Now, look. I’m not Black, and I will never understand the visceral frustration and experience of Black people in the United States. I can't speak to that pain. But looking at the political movements from a structural perspective? The contrast is depressing.
When you compare Fred Hampton’s BPP to the Black Lives Matter movement, you see exactly why we are losing. BLM had the energy, the numbers, and the global attention. But it had zero revolutionary theory and no vanguard organization. It fetishized "leaderless resistance."
BLM didn’t become “leaderless” by accident, it became leaderless because the nonprofit-industrial complex wanted it that way. The foundations, NGOs, Democratic-aligned donors, and corporate grant structures that flooded the movement with money rewarded horizontal, “decentralized” activism. They funded the safest possible version of dissent—one with no hierarchy, no cadre, no political education, and no central strategy that could threaten state power.
Well, guess what? If you don't have leaders, you don't have accountability. If you don't have a vanguard, you don't have a strategy.

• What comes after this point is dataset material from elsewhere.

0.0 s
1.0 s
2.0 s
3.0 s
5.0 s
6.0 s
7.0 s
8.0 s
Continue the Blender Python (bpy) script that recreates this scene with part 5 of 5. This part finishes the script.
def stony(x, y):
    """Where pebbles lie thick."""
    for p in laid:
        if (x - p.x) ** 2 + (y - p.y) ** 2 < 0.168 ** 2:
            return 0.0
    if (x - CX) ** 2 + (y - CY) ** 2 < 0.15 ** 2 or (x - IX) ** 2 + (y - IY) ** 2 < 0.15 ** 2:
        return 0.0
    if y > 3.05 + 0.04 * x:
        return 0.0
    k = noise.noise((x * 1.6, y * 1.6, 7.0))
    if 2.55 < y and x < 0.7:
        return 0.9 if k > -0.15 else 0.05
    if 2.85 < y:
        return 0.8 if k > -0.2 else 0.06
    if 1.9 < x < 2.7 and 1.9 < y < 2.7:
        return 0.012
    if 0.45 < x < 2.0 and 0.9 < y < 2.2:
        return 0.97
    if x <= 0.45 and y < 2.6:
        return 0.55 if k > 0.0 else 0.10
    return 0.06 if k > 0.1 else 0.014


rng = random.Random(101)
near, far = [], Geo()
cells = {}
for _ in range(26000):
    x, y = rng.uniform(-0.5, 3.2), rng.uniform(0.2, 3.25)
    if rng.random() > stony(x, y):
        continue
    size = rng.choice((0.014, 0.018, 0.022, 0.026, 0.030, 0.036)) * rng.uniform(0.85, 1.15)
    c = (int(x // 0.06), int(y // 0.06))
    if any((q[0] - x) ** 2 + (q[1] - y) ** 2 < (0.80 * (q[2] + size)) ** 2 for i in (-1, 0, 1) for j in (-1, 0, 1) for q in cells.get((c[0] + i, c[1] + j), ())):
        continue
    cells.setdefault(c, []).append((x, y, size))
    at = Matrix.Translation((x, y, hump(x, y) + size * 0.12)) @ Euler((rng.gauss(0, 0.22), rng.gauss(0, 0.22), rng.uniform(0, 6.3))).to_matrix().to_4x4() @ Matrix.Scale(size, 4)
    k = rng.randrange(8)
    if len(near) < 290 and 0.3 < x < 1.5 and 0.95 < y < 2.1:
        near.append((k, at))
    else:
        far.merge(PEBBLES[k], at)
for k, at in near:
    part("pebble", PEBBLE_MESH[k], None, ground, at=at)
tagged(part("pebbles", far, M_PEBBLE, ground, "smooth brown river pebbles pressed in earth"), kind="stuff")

Where is the class analysis? Instead of a disciplined party leading the people toward specific material goals, we got a decentralized hashtag and a corrupt BLM Foundation that ended up embezzling money and buying mansions in white neighborhoods.

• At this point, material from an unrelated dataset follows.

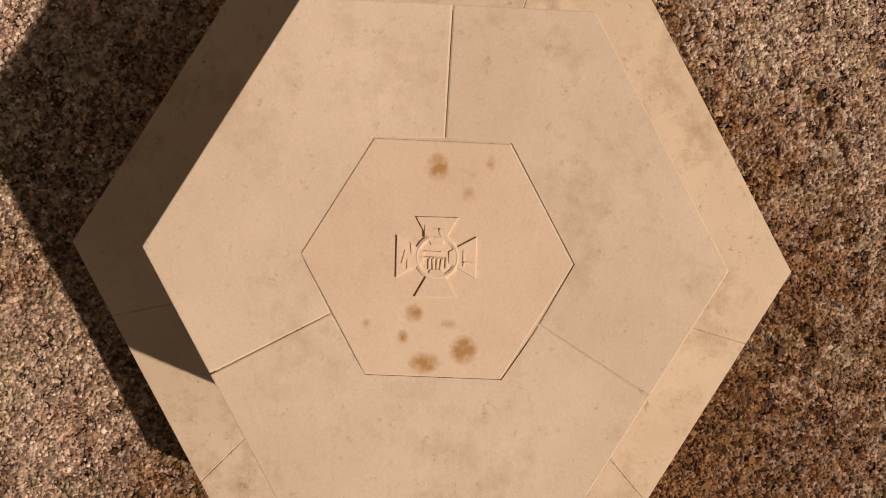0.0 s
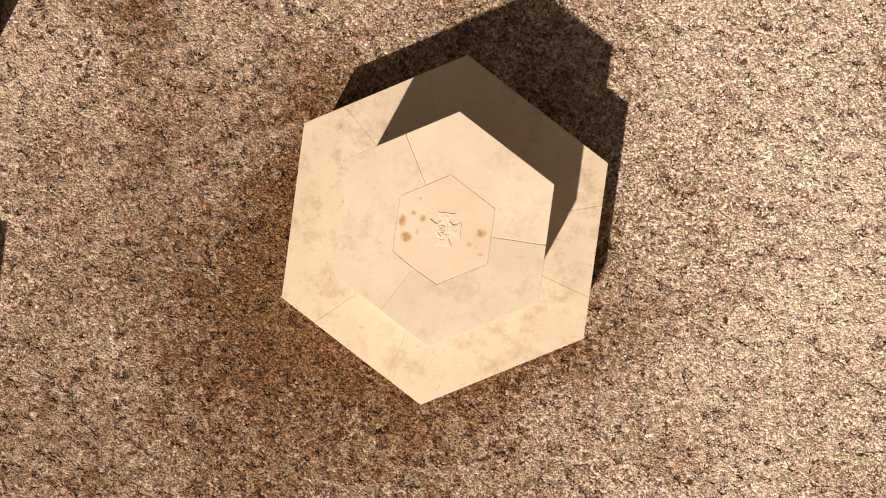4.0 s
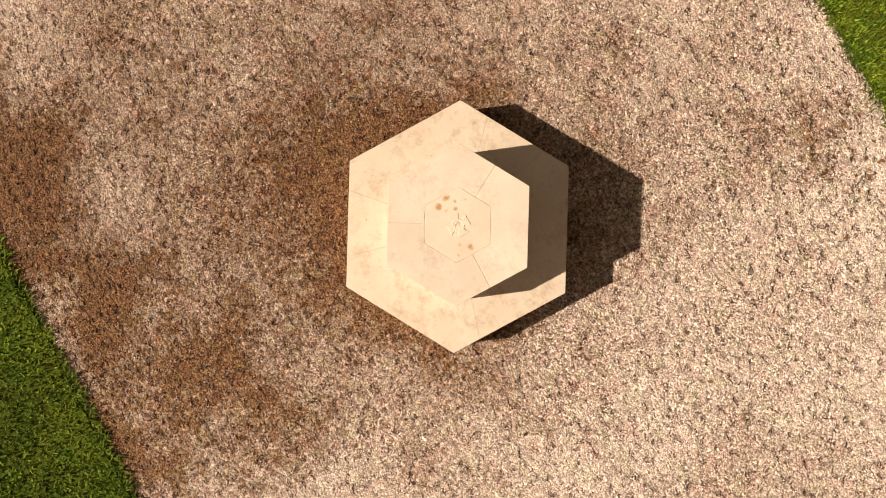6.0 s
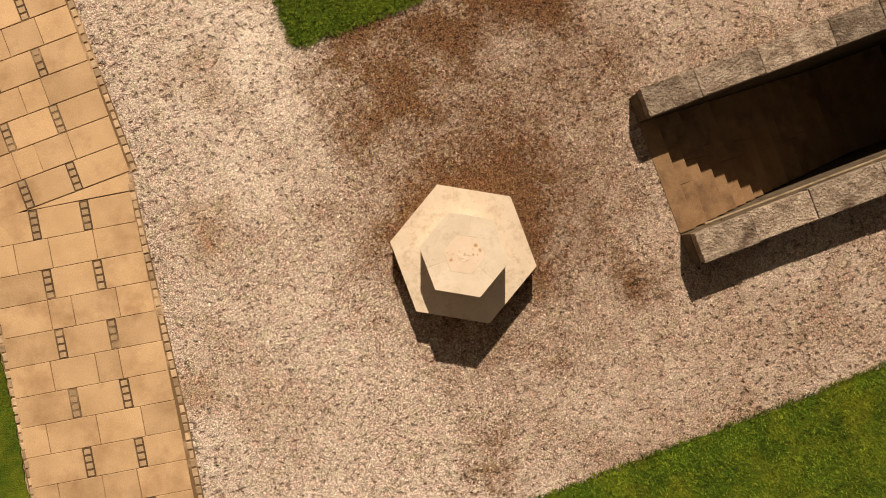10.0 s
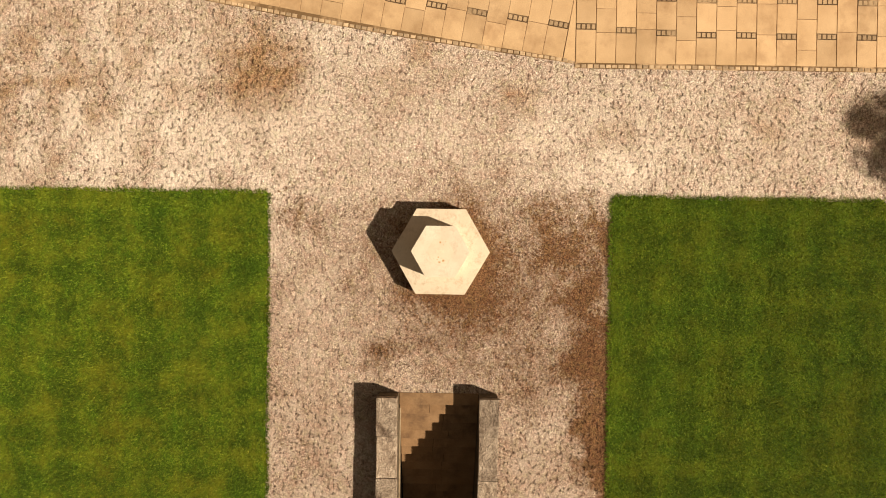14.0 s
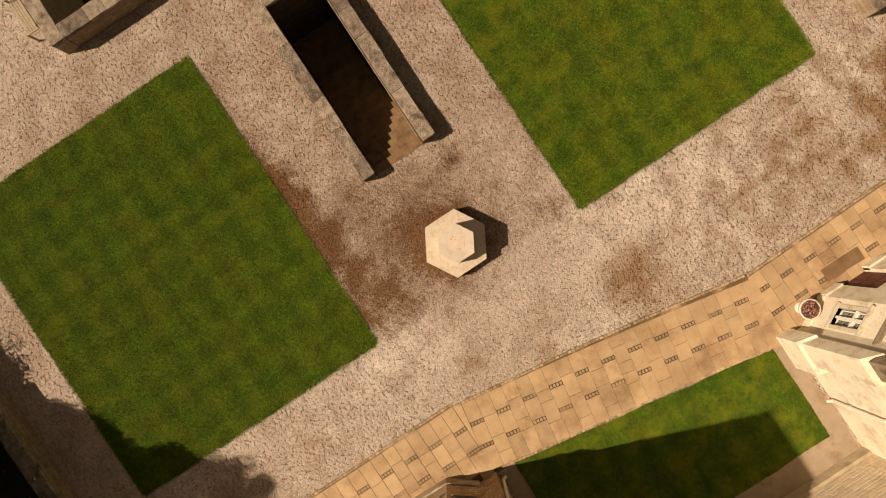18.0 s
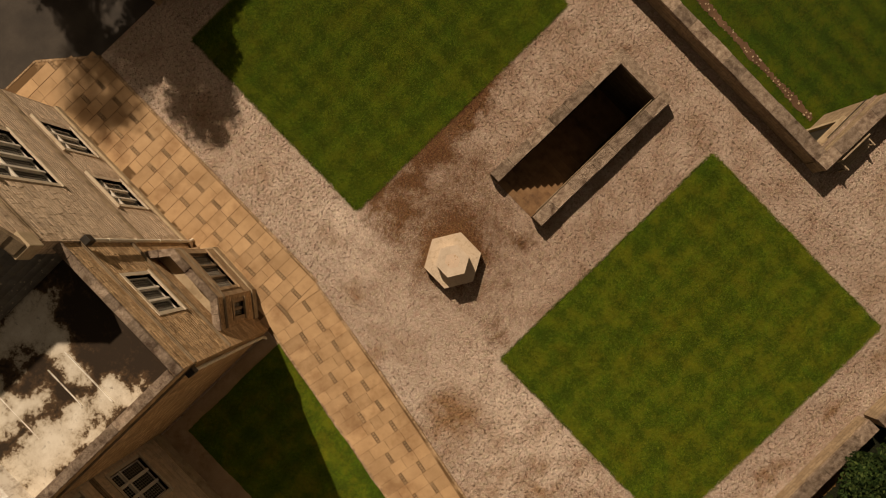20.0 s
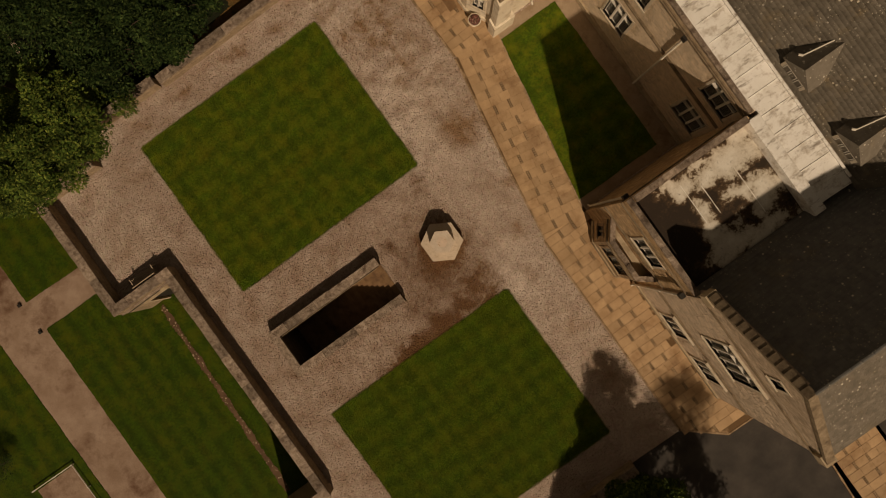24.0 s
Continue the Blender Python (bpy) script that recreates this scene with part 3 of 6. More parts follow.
def prism(bm, ring, z0, z1, bevel=0.0):
    """An upright block over a ring of (x, y); z1 may be a function of x, y."""
    top = z1 if callable(z1) else (lambda x, y: z1)
    lo = [bm.verts.new((x, y, z0)) for x, y in ring]
    hi = [bm.verts.new((x, y, top(x, y))) for x, y in ring]
    n = len(ring)
    fs = [bm.faces.new(lo[::-1]), bm.faces.new(hi)]
    for i in range(n):
        fs.append(bm.faces.new((lo[i], lo[(i + 1) % n], hi[(i + 1) % n], hi[i])))
    if bevel:
        es = [e for e in fs[1].edges] + [e for e in {e for q in fs[2:] for e in q.edges} if abs(e.verts[0].co.z - e.verts[1].co.z) > 0.02]
        bmesh.ops.bevel(bm, geom=list(set(es)), offset=bevel, segments=2, affect="EDGES", profile=0.6)


def tube(bm, a, b, r, sides=10, r2=None):
    a, b = Vector(a), Vector(b)
    turn = (b - a).to_track_quat("Z", "Y").to_matrix()
    rings = []
    for p, rr in ((a, r), (b, r if r2 is None else r2)):
        rings.append([bm.verts.new(p + turn @ Vector((rr * math.cos(2 * math.pi * i / sides), rr * math.sin(2 * math.pi * i / sides), 0))) for i in range(sides)])
    for i in range(sides):
        j = (i + 1) % sides
        bm.faces.new((rings[0][i], rings[0][j], rings[1][j], rings[1][i]))
    bm.faces.new(rings[0][::-1])
    bm.faces.new(rings[1])


def lathe(bm, x, y, profile, sides=20):
    """Turns (radius, height) pairs about an upright axis."""
    rings = [[bm.verts.new((x + r * math.cos(2 * math.pi * i / sides), y + r * math.sin(2 * math.pi * i / sides), z)) for i in range(sides)] for r, z in profile]
    for a, b in zip(rings, rings[1:]):
        for i in range(sides):
            j = (i + 1) % sides
            bm.faces.new((a[i], a[j], b[j], b[i]))
    bm.faces.new(rings[0][::-1])
    bm.faces.new(rings[-1])


def many(name, verts, faces, material, label, category, parent=None):
    """Uncountable small stuff as one mesh, from arrays."""
    me = bpy.data.meshes.new(name)
    k = faces.shape[1]
    me.vertices.add(len(verts))
    me.vertices.foreach_set("co", verts.astype(np.float32).ravel())
    me.loops.add(faces.size)
    me.loops.foreach_set("vertex_index", faces.astype(np.int32).ravel())
    me.polygons.add(len(faces))
    me.polygons.foreach_set("loop_start", np.arange(0, faces.size, k, dtype=np.int32))
    me.polygons.foreach_set("loop_total", np.full(len(faces), k, dtype=np.int32))
    me.update(calc_edges=True)
    me.materials.append(material)
    ob = new(name, me)
    if parent is not None:
        ob.parent = parent
        if parent in AT:
            ob.matrix_parent_inverse = Matrix.Translation(-AT[parent])
        return tagged(ob, label)
    return tagged(ob, label, category, "", "stuff")


# ---- ground ----
LOW = -3.8
WELL = (3.75, 11.1, -1.25, 1.25)


def build_ground():
    """One sheet: the terrace with the stairwell cut out, its steep edge, and the lower garden out to the horizon."""
    bm = bmesh.new()
    x0, x1, y0, y1 = WELL
    xs = [-400, x0, x1, 13.9, 13.95, 17.6, 400]
    ys = [-400, -15.6, -7.75, y0, y1, 7.8, 15.5, 400]

    def level(x, y):
        if x0 < x < x1 and y0 < y < y1:
            return None
        edge = 13.925 if not (7.8 < abs(y - 0.02) < 15.55) else 17.6
        return 0.0 if x < edge else LOW
    grid = {}

    def vert(x, y, z):
        key = (x, y, z)
        if key not in grid:
            grid[key] = bm.verts.new(key)
        return grid[key]
    cells = {}
    for i in range(len(xs) - 1):
        for j in range(len(ys) - 1):
            z = level((xs[i] + xs[i + 1]) / 2, (ys[j] + ys[j + 1]) / 2)
            cells[i, j] = z
            if z is not None:
                bm.faces.new([vert(xs[i], ys[j], z), vert(xs[i + 1], ys[j], z), vert(xs[i + 1], ys[j + 1], z), vert(xs[i], ys[j + 1], z)])
    for (i, j), z in cells.items():
        for di, dj in ((1, 0), (0, 1)):
            other = cells.get((i + di, j + dj))
            if z is None or other is None or z == other:
                continue
            a, b = ((xs[i + 1], ys[j]), (xs[i + 1], ys[j + 1])) if di else ((xs[i], ys[j + 1]), (xs[i + 1], ys[j + 1]))
            bm.faces.new([vert(*a, z), vert(*b, z), vert(*b, other), vert(*a, other)])
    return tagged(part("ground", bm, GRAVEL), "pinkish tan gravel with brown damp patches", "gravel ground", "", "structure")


build_ground()


def ragged_ring(corners, step=0.07, amp=0.018, seed=1):
    rnd = random.Random(seed)
    ring = []
    for (ax, ay), (bx, by) in zip(corners, corners[1:] + corners[:1]):
        n = max(2, int(math.hypot(bx - ax, by - ay) / step))
        nx, ny = (by - ay), -(bx - ax)
        k = math.hypot(nx, ny)
        for i in range(n):
            w = rnd.uniform(-amp, amp) + amp * 1.6 * math.sin(i * step * 2.1 + seed) * rnd.random()
            ring.append((ax + (bx - ax) * i / n + nx / k * w, ay + (by - ay) * i / n + ny / k * w))
    return ring


def sheet(name, corners, z0, z1, material, label, category, ragged=True, seed=1, kind="structure", amp=0.018):
    bm = bmesh.new()
    prism(bm, ragged_ring(corners, 0.07, amp, seed) if ragged else corners, z0, z1)
    return tagged(part(name, bm, material), label, category, "", kind)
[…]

They have learned that you don’t have to assassinate a revolutionary if you can bury them under HR-approved grant proposals and grassroots “capacity-building workshops.” BLM wasn’t just leaderless but it was also defanged on purpose. The structure made sure no Hampton could emerge from it.
And what did it materially win for the Black population? Nothing. Actually, less than nothing. Because of the lack of political education, the movement burned itself out. Now we’re watching the reactionary Trump administration dismantle DEI initiatives and roll back the gains of the Civil Rights movement with barely a fight. Devastatingly, It proved to be inherently anti-Black to lead a movement with no plan to actually win.
This brings me to the not-so-recent recent Kendrick Lamar Super Bowl performance. 
The Symbolism? Insanely Good.
The "Uncle Sam" character telling him he’s "too loud, too ghetto"? Brilliant theater.
And ending the show by telling everyone to turn off their TVs? High-level irony.
But let’s be real for a second. If Fred Hampton were alive to see that performance, he wouldn't have been clapping. He would have pointed out exactly what it was: Black Capitalism masquerading as liberation.
The NFL allowed that performance. They paid for that performance. Why? Because they know a secret that Fred Hampton died protecting: Aesthetics don't threaten power. Organization does.
Here’s the "Danger" Index that I like to use:
Kendrick Lamar: Critiques the system on the biggest stage in the world, watched by 100 million people. Result? He wins Grammys, sells out stadiums, and the NFL stock goes up. He offers catharsis.
Fred Hampton: Speaks to a room of maybe 50 people in a church basement about free breakfast and class unity. Result? The FBI drugs him and shoots him in the head. He offered structure.
And recently, where do frustrated Black dissidents go? The BPP is gone. The Rainbow Coalition is history. BLM was a bust.
You see them joining the ranks of the Black Hebrew Israelites, screaming on street corners in purple robes about how they are the "real" chosen people. It's sad. It's misdirected anger. And honestly? I wouldn't be surprised if that whole operation is just another FBI management front. What better way to neutralize potential revolutionaries than to have them arguing about ancient DNA and conspiracy theories instead of organizing the working class against the oppressive state?
Representation matters, but we have replaced the Vanguard Party with the Celebrity Idol. Fred Hampton taught that the Vanguard isn't a person; it's an organization. When we look to celebrities to lead the revolution, we are setting ourselves up to fail because their class interests are fundamentally different from ours.
Final Thoughts, because I have to study for exams:
Rest in Power, Chairman Fred. You did more in 21 years than most of us will do in a lifetime.